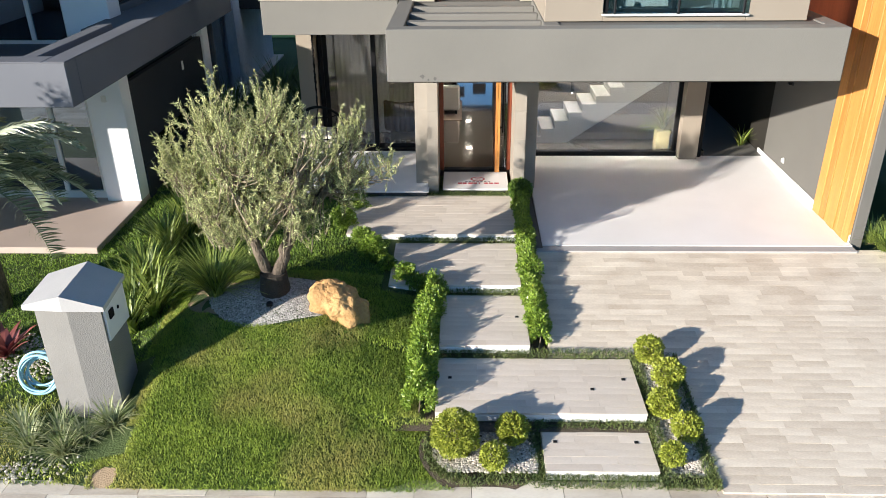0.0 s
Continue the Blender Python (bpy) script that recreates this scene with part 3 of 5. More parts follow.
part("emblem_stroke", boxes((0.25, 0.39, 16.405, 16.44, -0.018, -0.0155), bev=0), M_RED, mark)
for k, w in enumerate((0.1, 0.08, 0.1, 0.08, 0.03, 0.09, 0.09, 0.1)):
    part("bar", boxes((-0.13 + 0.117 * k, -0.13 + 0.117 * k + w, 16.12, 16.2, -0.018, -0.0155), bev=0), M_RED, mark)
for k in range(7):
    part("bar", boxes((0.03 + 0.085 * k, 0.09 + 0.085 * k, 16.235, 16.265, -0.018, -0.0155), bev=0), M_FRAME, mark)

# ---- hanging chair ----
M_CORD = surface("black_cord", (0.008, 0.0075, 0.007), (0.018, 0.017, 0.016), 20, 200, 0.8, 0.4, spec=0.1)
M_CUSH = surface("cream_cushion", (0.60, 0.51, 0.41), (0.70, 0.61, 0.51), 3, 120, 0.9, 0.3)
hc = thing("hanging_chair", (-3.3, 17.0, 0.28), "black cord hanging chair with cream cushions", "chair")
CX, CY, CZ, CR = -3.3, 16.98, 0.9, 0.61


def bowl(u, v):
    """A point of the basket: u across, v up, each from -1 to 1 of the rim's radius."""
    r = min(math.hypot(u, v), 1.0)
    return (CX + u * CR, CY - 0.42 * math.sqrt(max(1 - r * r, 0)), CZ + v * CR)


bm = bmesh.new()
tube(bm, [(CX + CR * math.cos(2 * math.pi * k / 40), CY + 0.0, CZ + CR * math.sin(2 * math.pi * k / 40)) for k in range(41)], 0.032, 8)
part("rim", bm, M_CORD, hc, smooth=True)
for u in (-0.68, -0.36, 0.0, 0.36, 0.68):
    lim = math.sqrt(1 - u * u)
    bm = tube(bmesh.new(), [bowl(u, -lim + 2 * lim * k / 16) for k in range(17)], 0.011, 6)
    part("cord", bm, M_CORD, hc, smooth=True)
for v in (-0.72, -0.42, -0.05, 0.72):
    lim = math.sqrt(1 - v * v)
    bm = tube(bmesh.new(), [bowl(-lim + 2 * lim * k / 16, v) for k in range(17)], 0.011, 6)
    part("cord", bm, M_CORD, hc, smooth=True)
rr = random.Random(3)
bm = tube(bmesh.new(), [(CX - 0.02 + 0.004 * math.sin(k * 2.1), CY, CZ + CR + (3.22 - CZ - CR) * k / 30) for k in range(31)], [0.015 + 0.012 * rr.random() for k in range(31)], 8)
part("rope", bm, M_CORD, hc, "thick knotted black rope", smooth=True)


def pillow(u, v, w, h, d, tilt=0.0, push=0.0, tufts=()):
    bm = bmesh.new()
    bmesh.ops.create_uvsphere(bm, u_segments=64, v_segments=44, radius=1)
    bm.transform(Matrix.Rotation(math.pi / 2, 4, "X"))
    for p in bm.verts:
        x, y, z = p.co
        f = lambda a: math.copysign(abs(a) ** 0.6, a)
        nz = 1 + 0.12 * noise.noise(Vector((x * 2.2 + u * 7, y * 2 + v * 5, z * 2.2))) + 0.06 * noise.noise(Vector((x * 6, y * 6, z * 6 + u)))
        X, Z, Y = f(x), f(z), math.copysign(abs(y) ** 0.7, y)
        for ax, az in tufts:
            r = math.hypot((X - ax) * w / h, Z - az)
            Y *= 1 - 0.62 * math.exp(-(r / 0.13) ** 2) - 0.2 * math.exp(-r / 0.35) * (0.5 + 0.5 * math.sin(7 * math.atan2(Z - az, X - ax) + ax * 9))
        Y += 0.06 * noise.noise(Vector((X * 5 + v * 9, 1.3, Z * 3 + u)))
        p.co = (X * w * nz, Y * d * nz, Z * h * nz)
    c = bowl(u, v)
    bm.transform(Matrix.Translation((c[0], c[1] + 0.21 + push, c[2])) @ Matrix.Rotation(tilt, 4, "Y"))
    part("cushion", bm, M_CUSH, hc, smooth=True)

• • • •

◆ Task brief ◆
Begin with the line that has "Continue the Blender" in the listing above and end after the line that has "CX, CY, CZ, CR = -3.3, 16.98, 0.9, 0.61"; output those lines exactly.

◆ Problem solution ◆
Continue the Blender Python (bpy) script that recreates this scene with part 3 of 5. More parts follow.
part("emblem_stroke", boxes((0.25, 0.39, 16.405, 16.44, -0.018, -0.0155), bev=0), M_RED, mark)
for k, w in enumerate((0.1, 0.08, 0.1, 0.08, 0.03, 0.09, 0.09, 0.1)):
    part("bar", boxes((-0.13 + 0.117 * k, -0.13 + 0.117 * k + w, 16.12, 16.2, -0.018, -0.0155), bev=0), M_RED, mark)
for k in range(7):
    part("bar", boxes((0.03 + 0.085 * k, 0.09 + 0.085 * k, 16.235, 16.265, -0.018, -0.0155), bev=0), M_FRAME, mark)

# ---- hanging chair ----
M_CORD = surface("black_cord", (0.008, 0.0075, 0.007), (0.018, 0.017, 0.016), 20, 200, 0.8, 0.4, spec=0.1)
M_CUSH = surface("cream_cushion", (0.60, 0.51, 0.41), (0.70, 0.61, 0.51), 3, 120, 0.9, 0.3)
hc = thing("hanging_chair", (-3.3, 17.0, 0.28), "black cord hanging chair with cream cushions", "chair")
CX, CY, CZ, CR = -3.3, 16.98, 0.9, 0.61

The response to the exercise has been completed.